══ Dataset entries

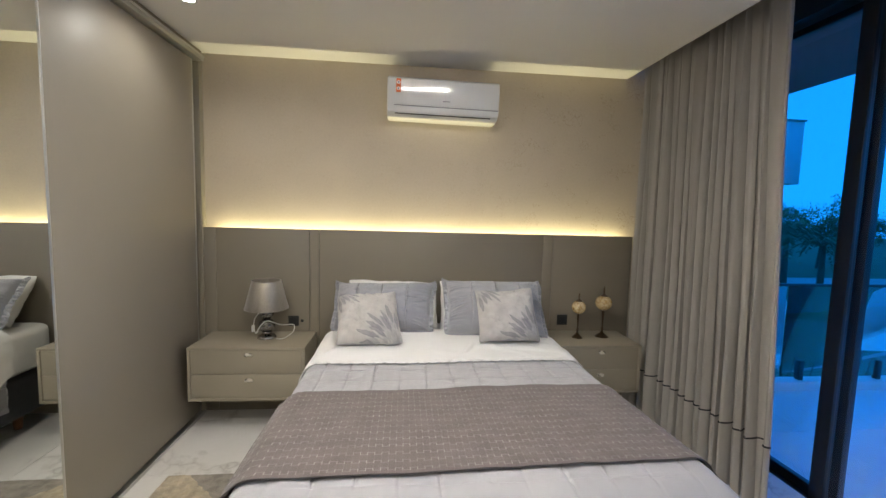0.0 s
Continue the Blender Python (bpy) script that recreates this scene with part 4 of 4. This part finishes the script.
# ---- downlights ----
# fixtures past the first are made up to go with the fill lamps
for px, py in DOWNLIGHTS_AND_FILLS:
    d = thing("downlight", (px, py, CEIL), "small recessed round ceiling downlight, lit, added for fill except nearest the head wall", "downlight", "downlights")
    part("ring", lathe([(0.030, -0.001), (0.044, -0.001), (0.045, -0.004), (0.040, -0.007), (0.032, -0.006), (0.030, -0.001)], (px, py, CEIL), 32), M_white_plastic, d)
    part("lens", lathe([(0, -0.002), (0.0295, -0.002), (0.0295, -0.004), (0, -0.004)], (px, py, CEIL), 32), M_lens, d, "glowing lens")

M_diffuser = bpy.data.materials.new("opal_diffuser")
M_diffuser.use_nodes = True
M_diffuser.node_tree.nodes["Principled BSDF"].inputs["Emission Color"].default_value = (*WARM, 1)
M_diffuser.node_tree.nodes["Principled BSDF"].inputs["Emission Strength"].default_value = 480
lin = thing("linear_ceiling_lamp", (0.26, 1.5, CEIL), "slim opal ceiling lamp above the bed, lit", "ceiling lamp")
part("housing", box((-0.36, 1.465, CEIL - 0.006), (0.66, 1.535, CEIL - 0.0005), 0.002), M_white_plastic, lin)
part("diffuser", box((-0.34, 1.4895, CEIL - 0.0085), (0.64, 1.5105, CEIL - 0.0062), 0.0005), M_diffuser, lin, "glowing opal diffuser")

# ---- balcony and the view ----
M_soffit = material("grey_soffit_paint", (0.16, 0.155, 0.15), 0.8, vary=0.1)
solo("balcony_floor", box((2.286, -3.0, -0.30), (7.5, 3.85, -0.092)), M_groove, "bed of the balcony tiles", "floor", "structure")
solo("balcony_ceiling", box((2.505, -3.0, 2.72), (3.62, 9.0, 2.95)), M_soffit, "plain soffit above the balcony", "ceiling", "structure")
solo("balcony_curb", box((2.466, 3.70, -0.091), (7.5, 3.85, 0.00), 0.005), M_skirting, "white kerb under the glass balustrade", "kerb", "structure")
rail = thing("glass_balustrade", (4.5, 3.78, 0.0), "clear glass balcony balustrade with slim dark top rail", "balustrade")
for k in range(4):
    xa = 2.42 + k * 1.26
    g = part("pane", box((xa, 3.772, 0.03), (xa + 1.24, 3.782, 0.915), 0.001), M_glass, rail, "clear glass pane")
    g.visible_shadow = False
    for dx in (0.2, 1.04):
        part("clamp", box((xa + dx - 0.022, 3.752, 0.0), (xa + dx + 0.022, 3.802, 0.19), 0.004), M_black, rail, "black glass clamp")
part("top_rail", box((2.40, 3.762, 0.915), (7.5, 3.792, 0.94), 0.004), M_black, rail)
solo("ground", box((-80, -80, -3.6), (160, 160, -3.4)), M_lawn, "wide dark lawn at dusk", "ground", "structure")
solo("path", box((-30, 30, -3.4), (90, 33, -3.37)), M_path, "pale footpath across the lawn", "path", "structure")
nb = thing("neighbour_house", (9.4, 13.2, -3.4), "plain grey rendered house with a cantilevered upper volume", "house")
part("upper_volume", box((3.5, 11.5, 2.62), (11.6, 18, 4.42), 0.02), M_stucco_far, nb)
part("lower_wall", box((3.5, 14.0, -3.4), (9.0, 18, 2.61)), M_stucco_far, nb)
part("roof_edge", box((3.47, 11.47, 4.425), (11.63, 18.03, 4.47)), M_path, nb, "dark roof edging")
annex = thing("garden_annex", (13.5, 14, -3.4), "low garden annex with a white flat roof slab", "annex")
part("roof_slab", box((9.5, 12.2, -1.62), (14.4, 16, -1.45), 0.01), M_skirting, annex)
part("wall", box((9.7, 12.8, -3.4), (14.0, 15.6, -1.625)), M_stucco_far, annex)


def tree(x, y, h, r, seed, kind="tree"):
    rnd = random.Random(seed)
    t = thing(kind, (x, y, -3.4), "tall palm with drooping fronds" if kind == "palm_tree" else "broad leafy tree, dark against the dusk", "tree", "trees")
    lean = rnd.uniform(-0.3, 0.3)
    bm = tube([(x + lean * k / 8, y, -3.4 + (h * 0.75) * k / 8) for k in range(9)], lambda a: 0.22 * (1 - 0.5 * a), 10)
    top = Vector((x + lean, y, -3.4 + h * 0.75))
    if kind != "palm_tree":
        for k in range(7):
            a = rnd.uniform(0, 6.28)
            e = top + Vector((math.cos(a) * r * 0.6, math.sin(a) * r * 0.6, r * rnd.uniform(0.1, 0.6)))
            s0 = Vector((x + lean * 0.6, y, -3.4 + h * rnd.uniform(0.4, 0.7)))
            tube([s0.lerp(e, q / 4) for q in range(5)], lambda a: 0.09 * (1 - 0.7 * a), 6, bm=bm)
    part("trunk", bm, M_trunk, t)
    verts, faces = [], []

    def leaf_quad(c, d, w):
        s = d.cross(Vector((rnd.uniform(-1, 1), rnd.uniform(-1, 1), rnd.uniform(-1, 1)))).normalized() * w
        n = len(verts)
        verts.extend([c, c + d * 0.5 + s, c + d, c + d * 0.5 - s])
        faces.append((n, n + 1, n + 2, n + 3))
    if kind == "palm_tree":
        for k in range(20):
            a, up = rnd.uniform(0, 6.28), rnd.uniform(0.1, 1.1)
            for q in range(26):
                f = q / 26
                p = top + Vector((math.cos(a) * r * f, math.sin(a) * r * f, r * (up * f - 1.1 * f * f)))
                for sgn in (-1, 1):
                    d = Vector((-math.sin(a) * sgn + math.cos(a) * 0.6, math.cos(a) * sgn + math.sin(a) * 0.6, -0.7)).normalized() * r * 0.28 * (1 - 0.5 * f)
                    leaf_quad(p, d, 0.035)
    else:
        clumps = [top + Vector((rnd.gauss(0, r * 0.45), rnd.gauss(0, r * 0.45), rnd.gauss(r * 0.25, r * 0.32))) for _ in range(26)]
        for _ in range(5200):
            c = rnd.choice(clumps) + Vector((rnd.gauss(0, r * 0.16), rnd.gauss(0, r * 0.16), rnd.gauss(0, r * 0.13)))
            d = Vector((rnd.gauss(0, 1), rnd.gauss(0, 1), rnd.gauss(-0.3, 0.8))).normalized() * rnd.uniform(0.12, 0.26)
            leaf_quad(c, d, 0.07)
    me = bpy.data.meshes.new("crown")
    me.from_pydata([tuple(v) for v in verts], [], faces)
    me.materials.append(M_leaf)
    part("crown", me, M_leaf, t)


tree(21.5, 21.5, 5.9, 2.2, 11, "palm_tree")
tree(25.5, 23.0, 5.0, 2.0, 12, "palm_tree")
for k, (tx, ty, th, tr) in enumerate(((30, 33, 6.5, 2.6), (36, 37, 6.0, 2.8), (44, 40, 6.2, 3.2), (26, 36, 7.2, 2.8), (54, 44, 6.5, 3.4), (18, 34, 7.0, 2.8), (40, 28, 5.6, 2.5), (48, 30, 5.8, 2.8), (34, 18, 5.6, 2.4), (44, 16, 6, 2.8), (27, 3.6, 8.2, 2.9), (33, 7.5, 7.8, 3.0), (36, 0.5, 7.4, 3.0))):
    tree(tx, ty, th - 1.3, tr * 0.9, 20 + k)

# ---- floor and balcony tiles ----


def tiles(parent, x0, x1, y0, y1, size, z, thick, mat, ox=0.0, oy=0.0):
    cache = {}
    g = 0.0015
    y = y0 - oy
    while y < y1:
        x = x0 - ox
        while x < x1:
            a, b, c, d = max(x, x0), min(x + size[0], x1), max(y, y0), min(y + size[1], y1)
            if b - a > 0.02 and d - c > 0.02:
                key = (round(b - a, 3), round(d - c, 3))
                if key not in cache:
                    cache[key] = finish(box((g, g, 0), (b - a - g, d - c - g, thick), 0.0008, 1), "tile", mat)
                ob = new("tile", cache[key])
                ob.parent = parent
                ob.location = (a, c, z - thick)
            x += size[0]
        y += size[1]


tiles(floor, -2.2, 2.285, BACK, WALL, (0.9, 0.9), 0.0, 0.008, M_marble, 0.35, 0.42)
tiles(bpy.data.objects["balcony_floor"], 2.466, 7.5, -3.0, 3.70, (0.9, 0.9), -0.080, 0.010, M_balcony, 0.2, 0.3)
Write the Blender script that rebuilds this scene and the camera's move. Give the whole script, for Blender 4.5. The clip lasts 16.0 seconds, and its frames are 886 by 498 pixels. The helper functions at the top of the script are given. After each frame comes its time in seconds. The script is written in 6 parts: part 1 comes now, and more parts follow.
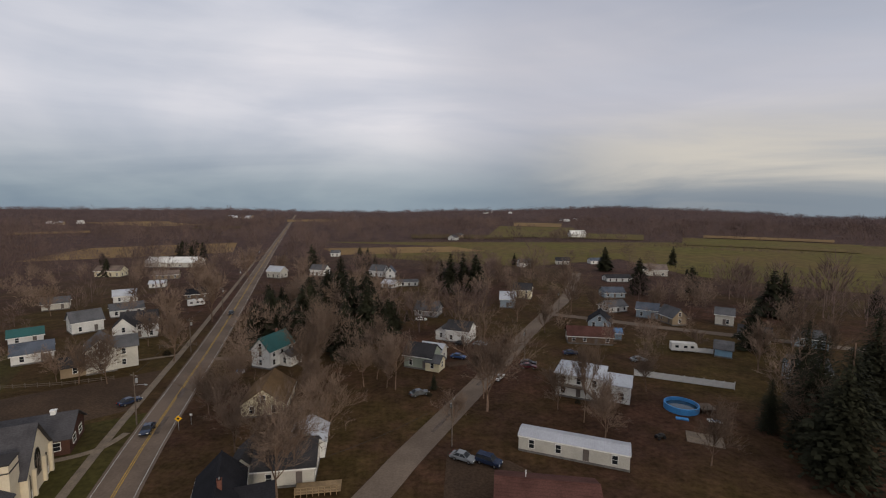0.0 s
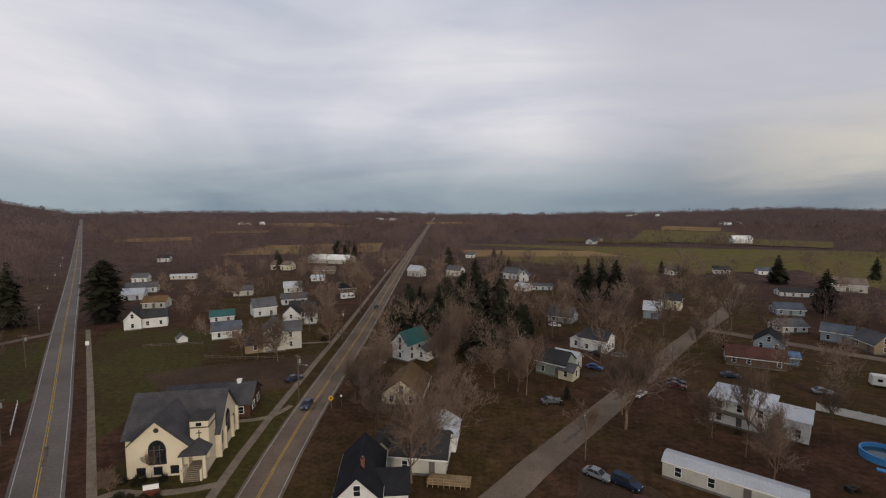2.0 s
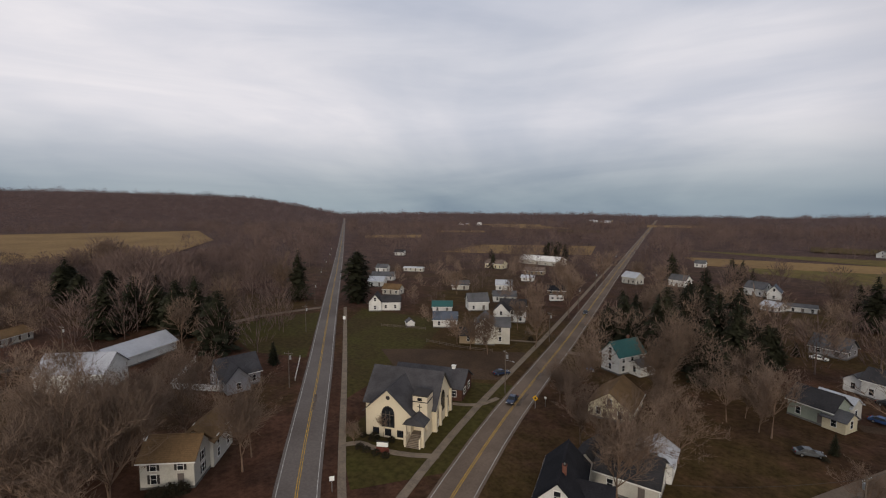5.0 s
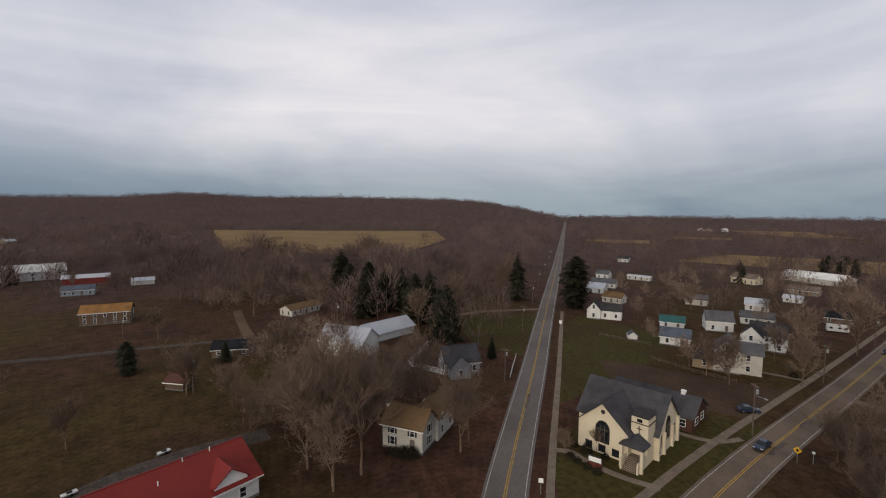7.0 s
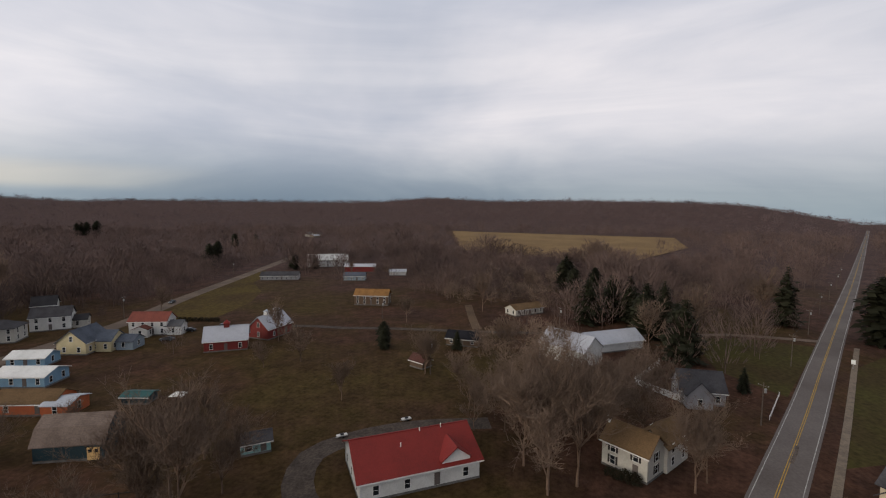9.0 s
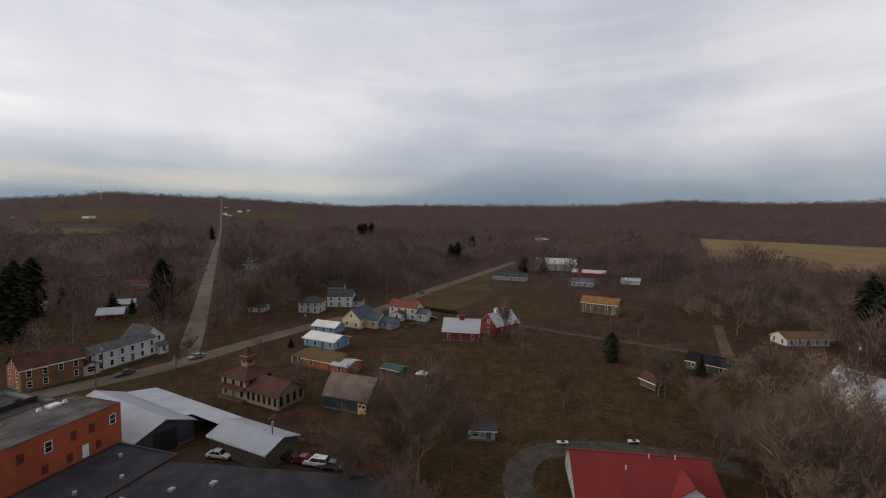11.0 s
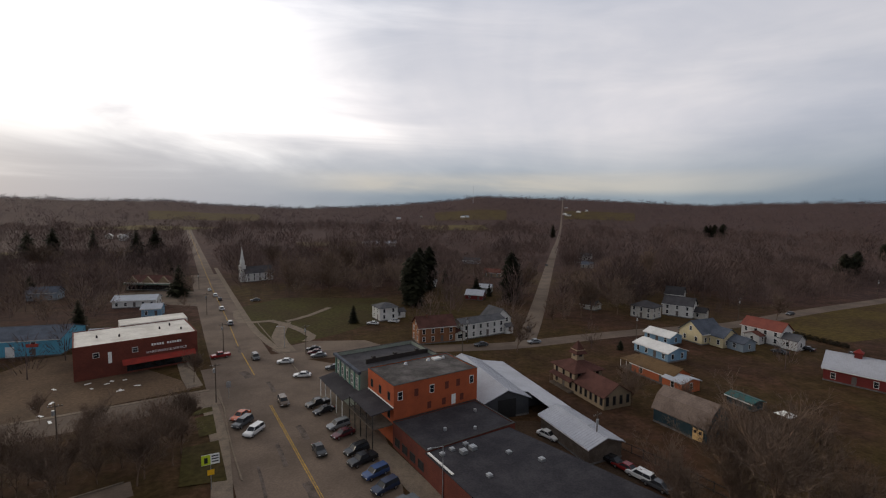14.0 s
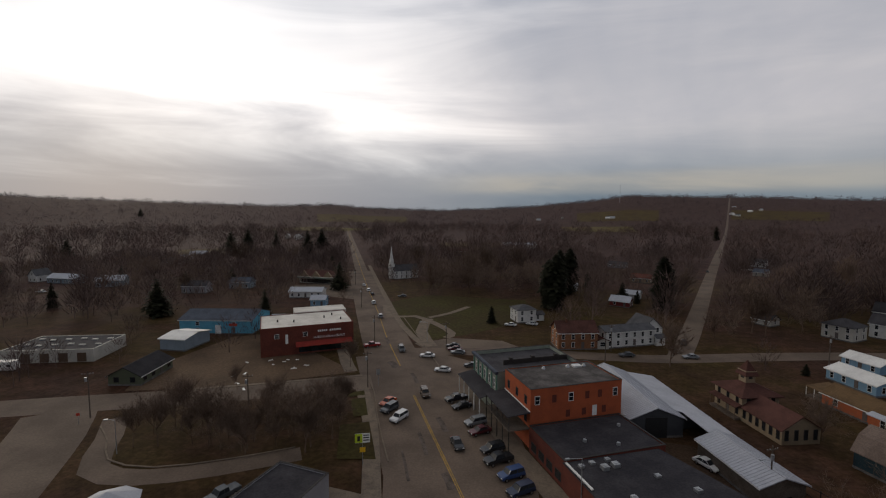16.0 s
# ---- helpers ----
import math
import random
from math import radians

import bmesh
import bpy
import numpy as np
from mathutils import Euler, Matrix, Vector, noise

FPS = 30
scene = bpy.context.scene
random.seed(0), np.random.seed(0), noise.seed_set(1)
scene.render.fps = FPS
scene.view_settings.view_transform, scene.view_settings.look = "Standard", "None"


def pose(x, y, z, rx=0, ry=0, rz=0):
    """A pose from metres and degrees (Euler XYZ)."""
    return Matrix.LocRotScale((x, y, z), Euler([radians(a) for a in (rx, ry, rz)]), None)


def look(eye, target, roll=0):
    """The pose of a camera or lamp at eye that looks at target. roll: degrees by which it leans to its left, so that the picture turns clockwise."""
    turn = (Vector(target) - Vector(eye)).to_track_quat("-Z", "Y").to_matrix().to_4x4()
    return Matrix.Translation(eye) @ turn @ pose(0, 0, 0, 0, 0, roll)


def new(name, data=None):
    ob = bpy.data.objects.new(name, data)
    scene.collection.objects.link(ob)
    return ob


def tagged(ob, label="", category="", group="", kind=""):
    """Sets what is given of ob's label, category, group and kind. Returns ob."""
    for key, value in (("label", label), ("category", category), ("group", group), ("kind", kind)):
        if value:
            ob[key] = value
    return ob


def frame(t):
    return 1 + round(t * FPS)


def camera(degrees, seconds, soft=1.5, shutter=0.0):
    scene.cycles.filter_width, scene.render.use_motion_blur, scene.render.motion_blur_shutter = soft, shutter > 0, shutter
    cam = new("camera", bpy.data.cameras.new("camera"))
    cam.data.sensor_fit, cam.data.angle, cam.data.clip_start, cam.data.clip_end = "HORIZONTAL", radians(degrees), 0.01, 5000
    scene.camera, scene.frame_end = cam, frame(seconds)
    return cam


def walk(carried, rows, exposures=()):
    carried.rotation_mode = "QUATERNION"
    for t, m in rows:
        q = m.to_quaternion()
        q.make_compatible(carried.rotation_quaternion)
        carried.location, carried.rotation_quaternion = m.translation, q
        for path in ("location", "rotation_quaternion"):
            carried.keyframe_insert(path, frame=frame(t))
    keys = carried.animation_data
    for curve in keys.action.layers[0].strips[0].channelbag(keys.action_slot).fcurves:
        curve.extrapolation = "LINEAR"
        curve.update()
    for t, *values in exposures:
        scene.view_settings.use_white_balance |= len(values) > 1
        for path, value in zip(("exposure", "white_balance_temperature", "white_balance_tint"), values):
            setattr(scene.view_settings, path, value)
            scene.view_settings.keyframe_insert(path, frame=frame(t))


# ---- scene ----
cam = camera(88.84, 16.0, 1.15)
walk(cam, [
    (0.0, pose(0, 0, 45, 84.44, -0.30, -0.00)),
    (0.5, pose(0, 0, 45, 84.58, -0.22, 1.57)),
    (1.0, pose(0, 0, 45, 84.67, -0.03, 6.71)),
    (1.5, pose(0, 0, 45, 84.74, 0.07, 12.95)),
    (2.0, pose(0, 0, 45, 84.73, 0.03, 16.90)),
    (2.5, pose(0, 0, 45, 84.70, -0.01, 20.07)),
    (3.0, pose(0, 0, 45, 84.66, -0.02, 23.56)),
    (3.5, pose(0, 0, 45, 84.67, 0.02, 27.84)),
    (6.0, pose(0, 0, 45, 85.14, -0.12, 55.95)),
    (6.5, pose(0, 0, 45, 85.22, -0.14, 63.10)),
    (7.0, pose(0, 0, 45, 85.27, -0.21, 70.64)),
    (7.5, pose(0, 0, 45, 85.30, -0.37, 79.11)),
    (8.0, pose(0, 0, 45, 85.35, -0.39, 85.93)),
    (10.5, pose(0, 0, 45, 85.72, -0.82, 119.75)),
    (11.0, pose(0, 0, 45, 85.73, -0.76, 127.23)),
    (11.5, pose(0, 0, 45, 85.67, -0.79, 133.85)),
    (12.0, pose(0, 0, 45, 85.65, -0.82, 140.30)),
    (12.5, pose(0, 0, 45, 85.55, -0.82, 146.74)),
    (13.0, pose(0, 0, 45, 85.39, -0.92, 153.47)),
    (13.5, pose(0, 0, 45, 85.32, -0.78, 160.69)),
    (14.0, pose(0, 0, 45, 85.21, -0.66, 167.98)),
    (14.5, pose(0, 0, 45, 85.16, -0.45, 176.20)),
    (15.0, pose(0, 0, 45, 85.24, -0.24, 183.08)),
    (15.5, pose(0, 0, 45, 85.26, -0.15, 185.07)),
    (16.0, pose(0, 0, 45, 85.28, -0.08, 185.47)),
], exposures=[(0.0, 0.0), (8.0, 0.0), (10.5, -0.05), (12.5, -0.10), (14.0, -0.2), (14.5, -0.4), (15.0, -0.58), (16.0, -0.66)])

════

# [Task goal]
Both the line with "setattr(scene.view_settings, path, value)" and the line with "scene.view_settings.keyframe_insert(path, frame=frame(t))" belong in the answer; write them out exactly, with every line between.

# [Task solution]
            setattr(scene.view_settings, path, value)
            scene.view_settings.keyframe_insert(path, frame=frame(t))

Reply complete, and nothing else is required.